HAITI AND THE UNITED STATES: NATIONAL STEROTYPES AND THE LITERARY IMAGINATION

By J. Michael Dash
St. Martin's Press, NY, 1988. ISBN # 0-312-01684-0

Some comments by Bob Corbett
Sept. 1996

I've just gotten around to reading this interesting and useful book by J. Michael Dash. He sets out to see how writers in the U.S. have portrayed Haiti and how writers in Haiti have portrayed Americans. He doesn't distinguish between writers of fiction and non-fiction.

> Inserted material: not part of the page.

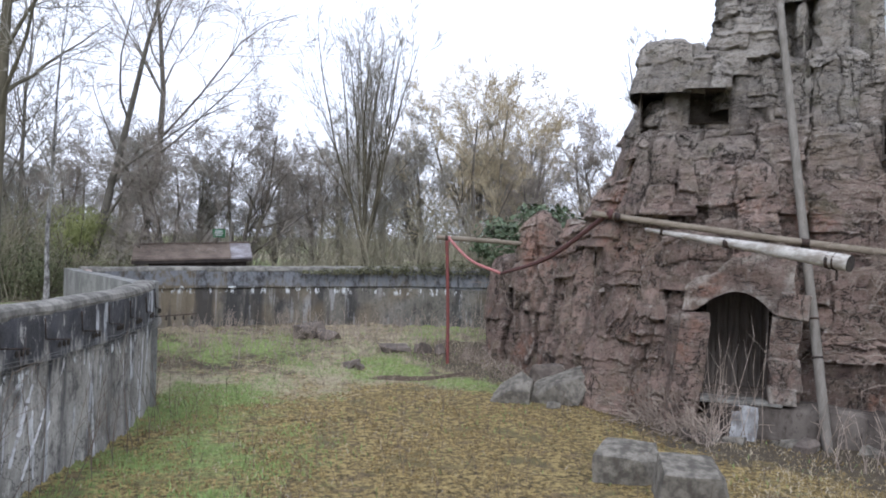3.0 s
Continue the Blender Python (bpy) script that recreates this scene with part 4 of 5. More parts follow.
# ---- undergrowth behind the walls ----
def thicket(seed, count, az0, az1, r0, r1, h0, h1, material, name, label):
    """Upright stems with side twigs, past counting."""
    rng = np.random.default_rng(seed)
    az, r = np.radians(rng.uniform(az0, az1, count)), rng.uniform(r0, r1, count)
    x, y = r * np.sin(az), r * np.cos(az)
    keep = (wall_side(x, y) > 0.7) & ~((np.abs(x - 0.45) < 2.3) & (y < 27.8))
    x, y = x[keep], y[keep]
    base = np.stack([x, y, ground_z(x, y) - 0.05], 1)
    n = len(x)
    length = rng.uniform(h0, h1, n) * (0.75 + 0.35 * fbm(x * 0.7, y * 0.7, 0 * x, 2, seed))
    way = np.concatenate([rng.normal(0, 0.16, (n, 2)), np.ones((n, 1))], 1)
    P = grow(rng, base, way, length, 5, 0.10, 0.02)
    R = np.tile(np.linspace(0.018, 0.007, 6), (n, 1))
    pieces = [tube_arrays(P, R, 3)]
    b2, w2, l2, r2 = sprout(rng, P, R, length, 7, 0.15, 35, 0.35)
    P2 = grow(rng, b2, w2, l2, 3, 0.16, 0.03)
    R2 = np.tile(np.linspace(0.008, 0.005, 4), (len(P2), 1))
    pieces.append(tube_arrays(P2, R2, 3))
    b3, w3, l3, r3 = sprout(rng, P2, R2, l2, 2, 0.2, 38, 0.6)
    P3 = grow(rng, b3, w3, l3, 2, 0.16, 0.0)
    pieces.append(tube_arrays(P3, np.full((len(P3), 3), 0.005), 3))
    v, f = joined(pieces)
    return tagged(put(name, mesh_of(name, v, f, material)), label, "undergrowth", kind="stuff")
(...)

Dash looks at a few U.S. sources prior to the U.S. Occupation and argues that the political needs of the time influenced the writings. Given that there was a concern about the revolution of blacks and especially slaves in nations that were still slave nations, the Haitians and their revolution were portrayed in an extremely negative light with images of savagery and primitivism.

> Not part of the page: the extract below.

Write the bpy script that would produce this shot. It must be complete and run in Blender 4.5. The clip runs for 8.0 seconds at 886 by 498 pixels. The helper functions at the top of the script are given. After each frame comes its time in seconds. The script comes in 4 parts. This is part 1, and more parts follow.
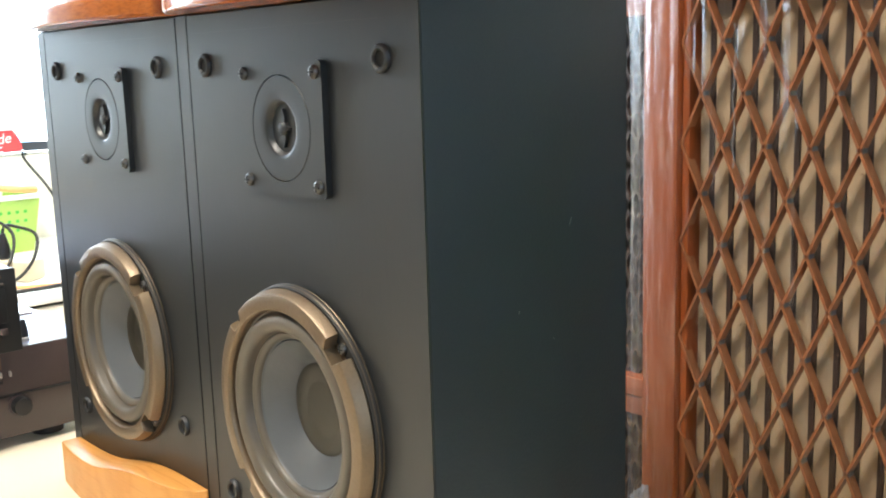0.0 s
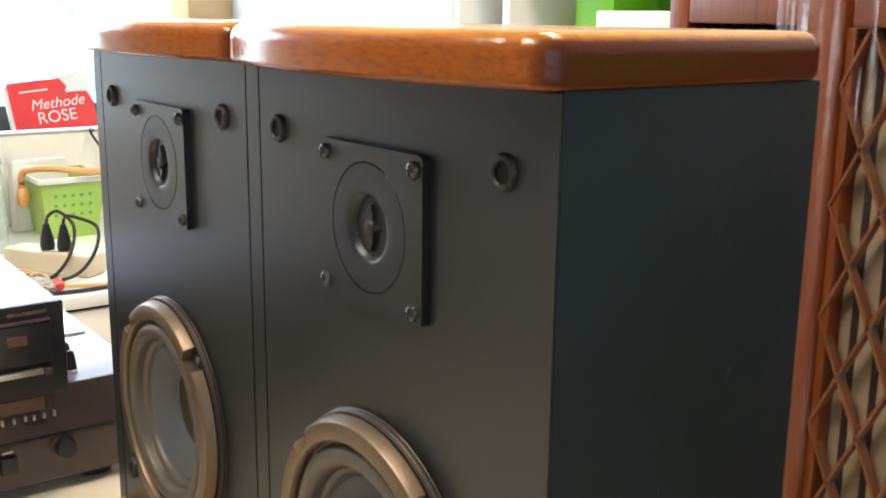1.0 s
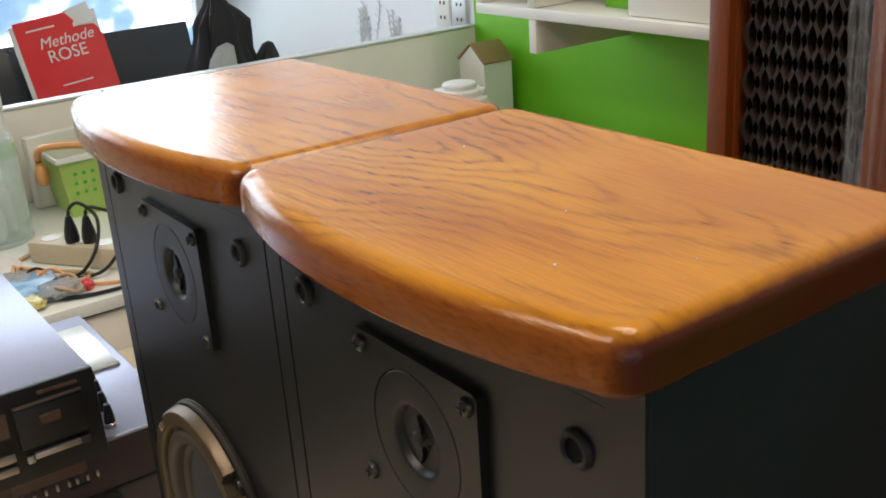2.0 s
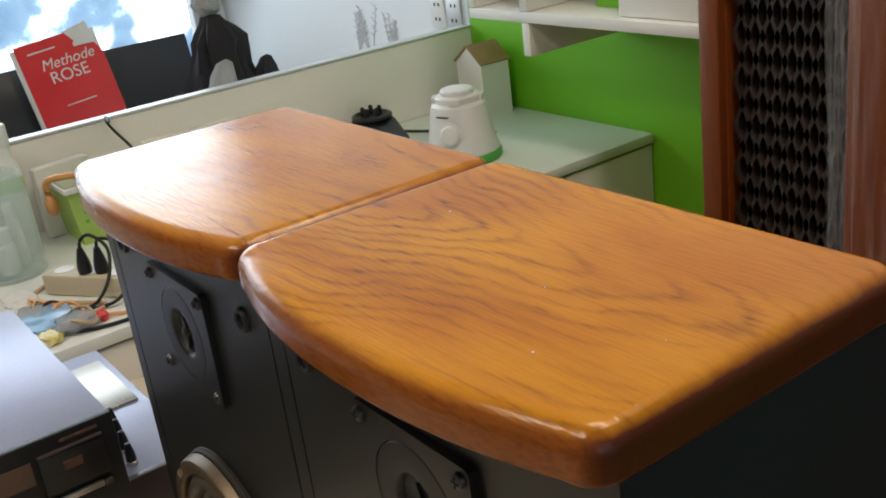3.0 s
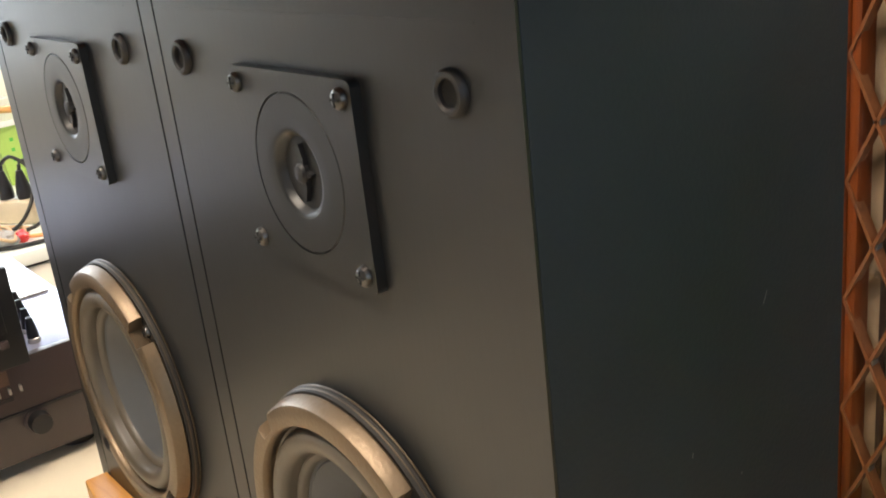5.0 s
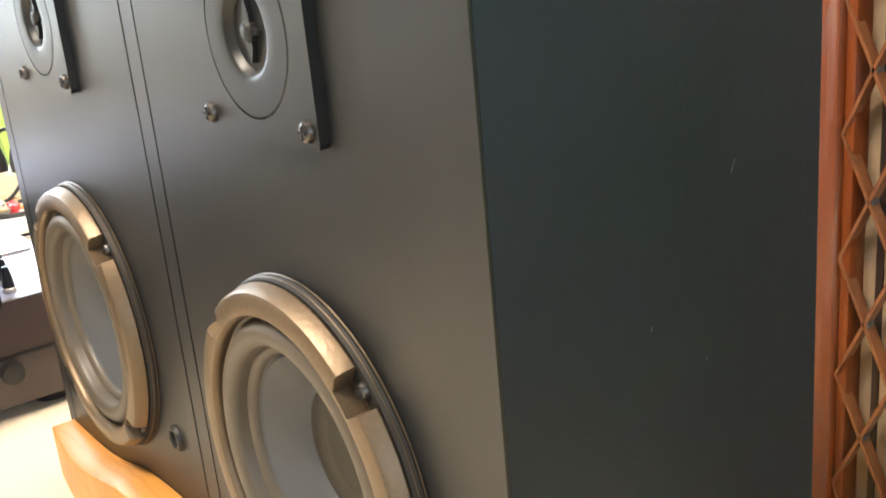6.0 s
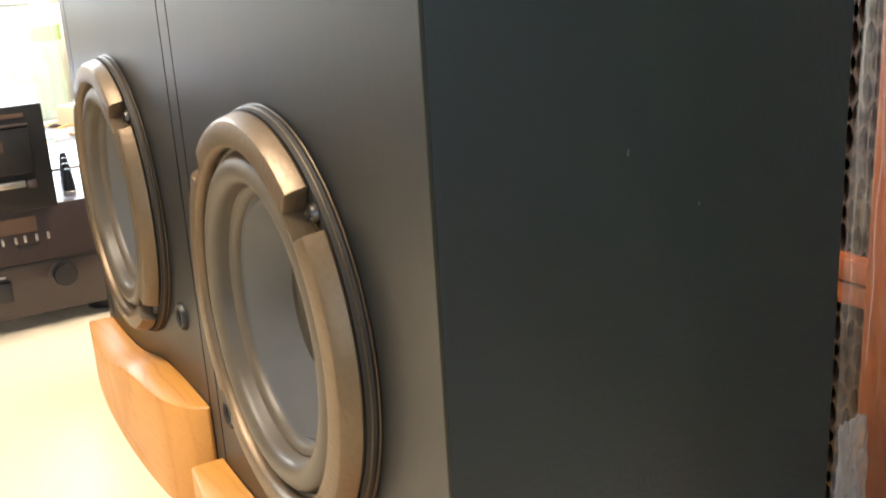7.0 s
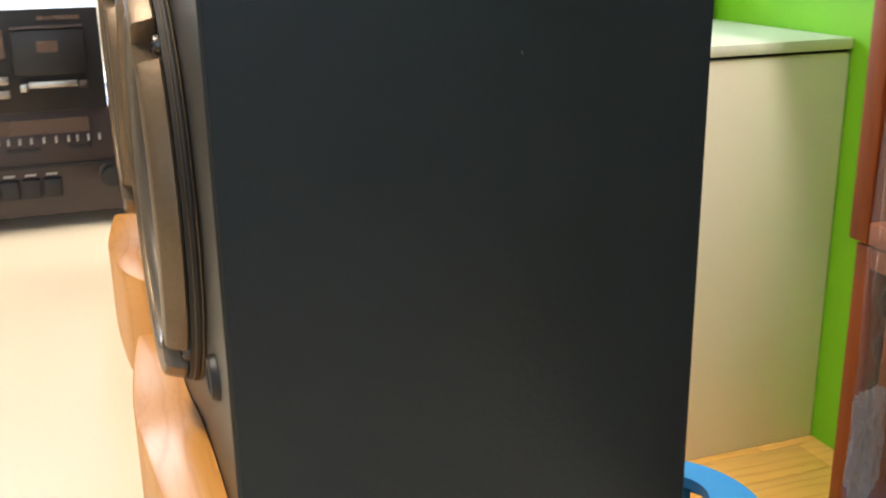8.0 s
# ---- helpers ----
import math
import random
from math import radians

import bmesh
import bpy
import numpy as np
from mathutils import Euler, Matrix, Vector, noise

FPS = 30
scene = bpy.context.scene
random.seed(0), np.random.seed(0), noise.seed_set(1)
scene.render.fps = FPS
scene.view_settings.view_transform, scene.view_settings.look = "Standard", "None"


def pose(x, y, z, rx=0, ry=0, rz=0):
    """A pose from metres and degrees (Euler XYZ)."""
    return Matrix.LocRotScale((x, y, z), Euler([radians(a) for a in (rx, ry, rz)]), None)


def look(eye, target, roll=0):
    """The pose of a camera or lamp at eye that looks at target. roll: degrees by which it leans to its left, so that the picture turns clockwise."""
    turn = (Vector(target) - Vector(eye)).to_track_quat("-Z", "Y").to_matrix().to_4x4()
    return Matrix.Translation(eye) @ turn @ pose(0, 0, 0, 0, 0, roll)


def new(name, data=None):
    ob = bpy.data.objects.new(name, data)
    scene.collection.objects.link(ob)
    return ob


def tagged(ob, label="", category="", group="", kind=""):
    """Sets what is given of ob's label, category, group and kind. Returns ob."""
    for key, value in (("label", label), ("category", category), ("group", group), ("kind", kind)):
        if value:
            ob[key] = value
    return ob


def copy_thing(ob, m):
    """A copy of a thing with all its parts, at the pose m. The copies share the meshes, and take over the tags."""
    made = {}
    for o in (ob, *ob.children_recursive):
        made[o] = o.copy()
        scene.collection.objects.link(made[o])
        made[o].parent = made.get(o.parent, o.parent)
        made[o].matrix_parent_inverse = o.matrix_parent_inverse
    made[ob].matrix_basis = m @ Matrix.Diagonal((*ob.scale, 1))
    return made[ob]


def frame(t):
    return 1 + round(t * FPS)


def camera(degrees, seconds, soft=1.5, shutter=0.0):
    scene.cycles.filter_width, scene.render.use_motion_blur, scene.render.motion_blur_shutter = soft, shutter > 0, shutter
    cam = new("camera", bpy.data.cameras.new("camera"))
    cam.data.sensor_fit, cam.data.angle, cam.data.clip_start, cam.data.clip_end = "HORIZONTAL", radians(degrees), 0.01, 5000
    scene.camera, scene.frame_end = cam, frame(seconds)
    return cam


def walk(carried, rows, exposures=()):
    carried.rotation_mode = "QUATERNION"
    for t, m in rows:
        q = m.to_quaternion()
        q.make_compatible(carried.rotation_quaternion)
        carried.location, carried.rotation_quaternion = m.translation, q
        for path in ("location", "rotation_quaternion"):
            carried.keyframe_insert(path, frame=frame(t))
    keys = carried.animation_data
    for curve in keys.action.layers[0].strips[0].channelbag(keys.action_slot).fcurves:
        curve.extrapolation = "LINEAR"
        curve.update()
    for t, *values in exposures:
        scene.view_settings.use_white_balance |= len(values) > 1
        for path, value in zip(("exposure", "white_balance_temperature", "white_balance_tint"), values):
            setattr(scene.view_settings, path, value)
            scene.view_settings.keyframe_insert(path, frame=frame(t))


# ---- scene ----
cam = camera(46.8, 8.0, soft=1.8, shutter=0.3)
# seconds, eye, target, roll
PATH = [
    (0, (0.4557, -0.3706, 1.1284), (0.3065, -0.2422, 1.0930), -1.7),
    (0.5, (0.4311, -0.3447, 1.1454), (0.2764, -0.2235, 1.1083), 0.8),
    (1, (0.3195, -0.2914, 1.2000), (0.1633, -0.1745, 1.1557), 0.7),
    (1.5, (0.2424, -0.2306, 1.2641), (0.0865, -0.1196, 1.2061), -1.4),
    (1.7, (0.2234, -0.2272, 1.3005), (0.0686, -0.1181, 1.2363), -2.5),
    (2.8, (0.2356, -0.2240, 1.3905), (0.0811, -0.1210, 1.3161), -7.0),
    (3, (0.2399, -0.2171, 1.3937), (0.0855, -0.1137, 1.3199), -7.5),
    (3.5, (0.2258, -0.2005, 1.3394), (0.0733, -0.0928, 1.2679), -7.2),
    (4, (0.2221, -0.1950, 1.2818), (0.0713, -0.0839, 1.2118), -6.7),
    (4.5, (0.2354, -0.1999, 1.2432), (0.0836, -0.0898, 1.1736), -6.8),
    (4.7, (0.2406, -0.2083, 1.2256), (0.0889, -0.0974, 1.1572), -6.8),
    (5.8, (0.2498, -0.1991, 1.1383), (0.0956, -0.0881, 1.0758), -6.1),
    (6, (0.2544, -0.1924, 1.1266), (0.0996, -0.0816, 1.0652), -5.5),
    (6.5, (0.2627, -0.1760, 1.0866), (0.1031, -0.0713, 1.0270), -4.3),
    (7, (0.2703, -0.1383, 1.0456), (0.1024, -0.0470, 0.9868), -3.5),
    (7.5, (0.2933, -0.0910, 1.0059), (0.1206, -0.0091, 0.9471), -2.0),
    (7.8, (0.3134, -0.0650, 0.9966), (0.1370, 0.0091, 0.9382), -2.2),
    (8, (0.3285, -0.0356, 0.9913), (0.1486, 0.0278, 0.9311), -0.9),
]
EXPOSURES = (
    (0.0, 0.75, 5850, 6), (0.5, 0.0, 6000, 9), (1.0, -0.1, 6200, 10), (1.5, -0.85, 6300, 10), (3.0, -1.52, 6300, 9), (3.5, -1.70, 6500, 11), (4.0, -1.40, 6700, 12),
    (4.5, -0.70, 6500, 12), (4.8, -0.2, 6500, 12), (5.8, 0.75, 6500, 11), (6.5, 0.9, 6500, 11), (7.0, 0.65, 6600, 11), (7.5, 0.36, 6700, 11), (8.0, 0.27, 6350, 12),
)
walk(cam, [(t, look(eye, target, roll)) for t, eye, target, roll in PATH], EXPOSURES)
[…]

During a similar period Dash sees relatively little interest among Haitians to portray Americans at all.

However, in the latter part of the 19th century, the image of Haitians in American writings didn't change much, but the American entered Haitian literature, being portrayed as crassly materialistic and intellectually second rate.

These images on both sides were continued and dramatically intensified among writers in both countries during the U.S. occupation, as negative images of Haitians helped justify the occupation and negative images of Americans helped consolidate Haitian resistance. However, Dash does point out that there was a reaction among some anti-occupation writers in the U.S. and that more positive images began to emerge. Dash showed this about the work of William Seabrook (who is often vilified by modern day commentators) and the work of Blair Niles.

Dash claims there was a dramatic change in the post occupation period both in U.S. writings and in Haitian writings. More academic writing began to be done among U.S. scholars and attempts to understand Haitian culture in a more open light dominated. Further, even more popular literature like the travel book of Hugh Cave (HAITI: HIGHROAD TO ADVENTURE) took on much of this positive flavor.

At the same time, Haitian writers began to have more sympathetic views of some Americans, being especially pleased with those writers who were showing a more positive image of Haitian culture, and thus more positive images of Americans appeared in Haiti.

Dash sees Graham Greene as a pivotal figure who changed much of the positivity back into negativity with his THE COMEDIANS and many lesser copies, and sees a corresponding negative response in Haitian images of Americans during the Duvalier period.

I found Dash's book to be very useful. It is simply filled with sources and interesting stories. His treatment of the positive relationships between the Harlem Renaissance and Haitian intellectuals in the 1930s was a joy to read, and, for me, it was refreshing to see a very long and almost bitterly negative attack on Zora Neale Hurston's book TELL MY HORSE, which I have long regarded as one of the worst books every printed in English about Haitian Voodoo. Perhaps my delight was only that Dash articulated clearly many of my own strong feelings about this book which is so often lionized as though it were worth reading.

I was troubled by a couple of tendencies in Dash's thesis. One was to equate the intellectual classes of either nation with the whole of either nation. What the tiny elite of Haiti said about Americans in their books may or may not have been much of an influence on the non-literate masses of Haiti. But Dash acts as though those latter folks don't exist and that what the elite thought and wrote was what Haiti thought and believed. I have my strong doubts, but in any case, Dash gave no reasons to suppose this was true, he just assumed it.

Similarly, he accounts for U.S. beliefs about Haiti as flowing from these sources he cites. But, he also shows shifting periods and changes, especially from 1925 on. Yet he doesn't even discuss such a shifting and contradictory set of views being held by the American masses about Haiti. If these works determine the views, and if the views are in flux from 1925 on, then why does Dash claim that U.S. images have largely been negative and sensationalistic from 1804 onward? There is a strong hint of some contradictions and unclear thinking here.

Nonetheless, I found Dash's book a fascinating read, and am delighted to be coming away from it with three full pages of sources which I don't have in my library but which I am hurrying out today to both bookstores and the library to try to find.